The pajamas taunted me from across the room.
It's only a second of cold. And it's not like it's snowing here. The weather is beautiful.
Once, I'd have gotten the pajamas, made pancakes (with the baking soda I scoured Cairo supermarkets to acquire) and coffee, and eagerly rushed out past the calm of the Chinese garden, past the somewhat pleasant blocks of Zamalek, to throw myself into the middle of Egyptian life.
Once, I'd have chosen to go around the world in the most inconvenient method possible in order to experience the world at ground level, to sink deep into it on the buses and ferries with "the people."
And today, one reason I hate to go to work is that it's in Cairo.

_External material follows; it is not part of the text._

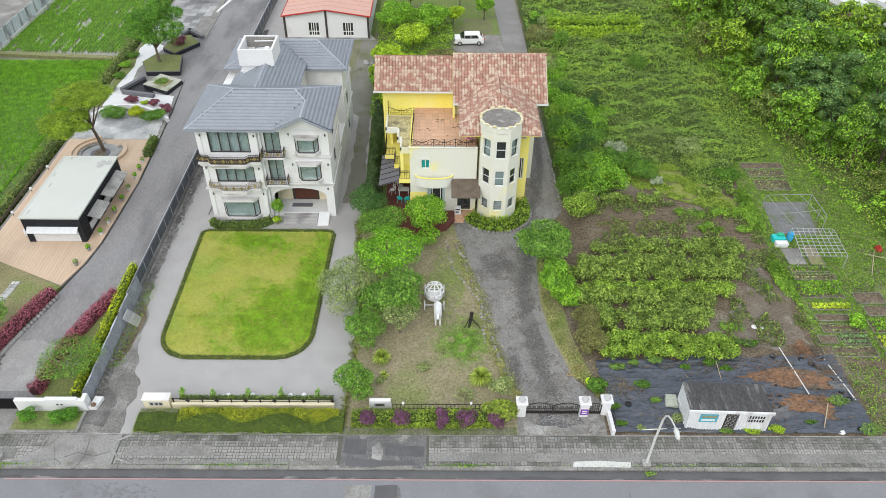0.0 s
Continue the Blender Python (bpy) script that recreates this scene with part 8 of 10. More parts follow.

And that means transporting myself just a few miles is aggravating.
In the past, I'd have delighted in the challenge of the daily commute. An opportunity to learn about the taxi driver's family! Or better, a chance to follow a crowd to the minibus stop and see how they decipher which bus goes where.
Now, I just decide my penguin-print pajamas are too far away, my emails too boring to stay awake for, and I burrow down into the camel-hair blanket, the sounds of nature reminding me briefly of burrowing down into cheap blankets under the mosquito net above the Murchison Nile, of sleeping through the morning cacophony of bird noises in rural New South Wales. Of lying awake in my tent in Ethiopia, while curious locals murmur just outside, waiting for the faranji to emerge.
Before I was lazy with... disappointment? Disillusionment? Or is it just age?
And before the camel-hair claims me, my last thought before I fall back to sleep is "What have you done with the author of Stalking the Wild Dik-Dik and who do I talk to about negotiating her release?"
But no answers drift up from the Chinese garden. Just warm camel hair, cheerful penguins against sky blue, and goldfish swimming in a pond that never freezes.
An hour later, I get up, find the baking soda, make perfect pancakes, put on long sleeves, and head out to brave Cairo's rush hour.